Heliot Ramos, OF, SF

2017 was great. 2018 was not. 2019 was great. 2020 will be…?

Video courtesy of Baseball.
  • Born: September 7, 1999
  • B/T: R/R
  • 6’0″, 188-lbs
  • Drafted by the San Francisco Giants in the 1st round of the 2017 MLB June Amateur Draft from Leadership Christian Academy (Guaynabo, Puerto Rico)

The Numbers

His raw numbers are listed above courtesy of baseball-reference.com. Let’s aggregate by year then focus on the important numbers for minor leaguers:

One of these things is not like the other; one of these things just doesn’t belong…

After setting the world afire in 2017 Rookie ball, Heliot Ramos went backwards in 2018 A-ball. Of course, as an 18-year-old playing with guys three or four years older than him, and in his first full professional season, perhaps we can be encouraged that he improved his strikeout rate while maintaining his walk rate.

And the power in 2018 wasn’t that bad.

Then came two levels higher in 2019, and it was right back to where he was two years ago (well, not all the way back, but you get the idea). Big power, on-base ability, kept the strikeouts from being 2017 bad, improved his walk rate.

One thing has become clear: he ain’t going to be a stolen base source. A handful a year perhaps.

In Class A Advanced, he hit righties better. In Double-A, he hit lefties better. Nothing to worry about.

Look at all those home runs! And to all fields. A fairly balanced chart. But you know what would be interesting? Let’s break out his struggling 2018 and his bounce back 2019:

Aha! This looks more like a pull hitter. That’s what happens when you struggle at the plate.

Now we are back to balanced. Shows you how struggles show up visually.

Here we see the struggles visually a different way. In 2017 he was in the stratosphere. In 2018 he began well, then dove to low depths and struggled to get his head above the .800 OPS level, and mostly failed.

Then in 2018 he leaped above .800 and soared to new heights. If 2018 only occasionally saw him put up acceptable numbers, 2019 saw him only occasionally put up unacceptable numbers.

The Scouts

Warnings

Late in 2019 he reached AA and hit a wall. Will he bounce back this year?

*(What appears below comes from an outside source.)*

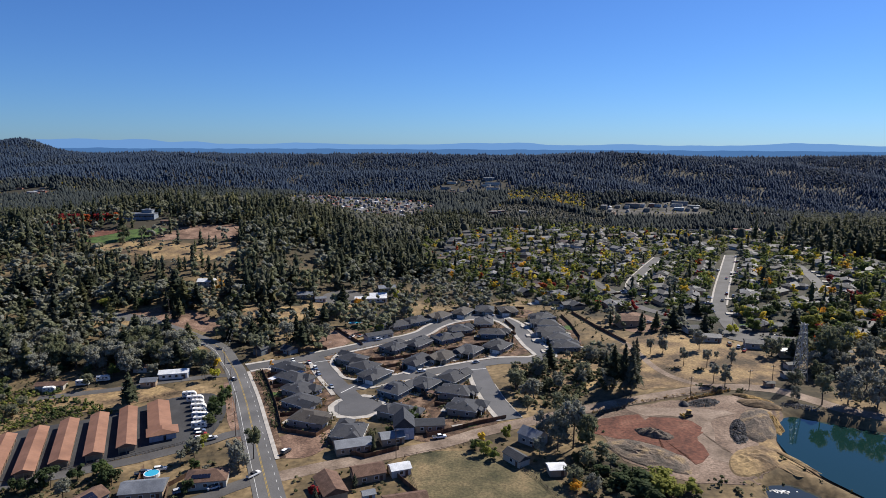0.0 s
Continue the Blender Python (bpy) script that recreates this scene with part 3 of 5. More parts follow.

How bad will his strikeouts get at the upper levels?

Conclusion

He’s a Top 100 talent, and the power is real. Defensively he seems perfect for right field, and it seems clear to me that he has a future in the majors. With his strikeout issue, he might only be a .250 hitter, but with his walk rate he should be OK in OBP leagues (and in real life). With 30+ HR power, you’d live with .250-.260.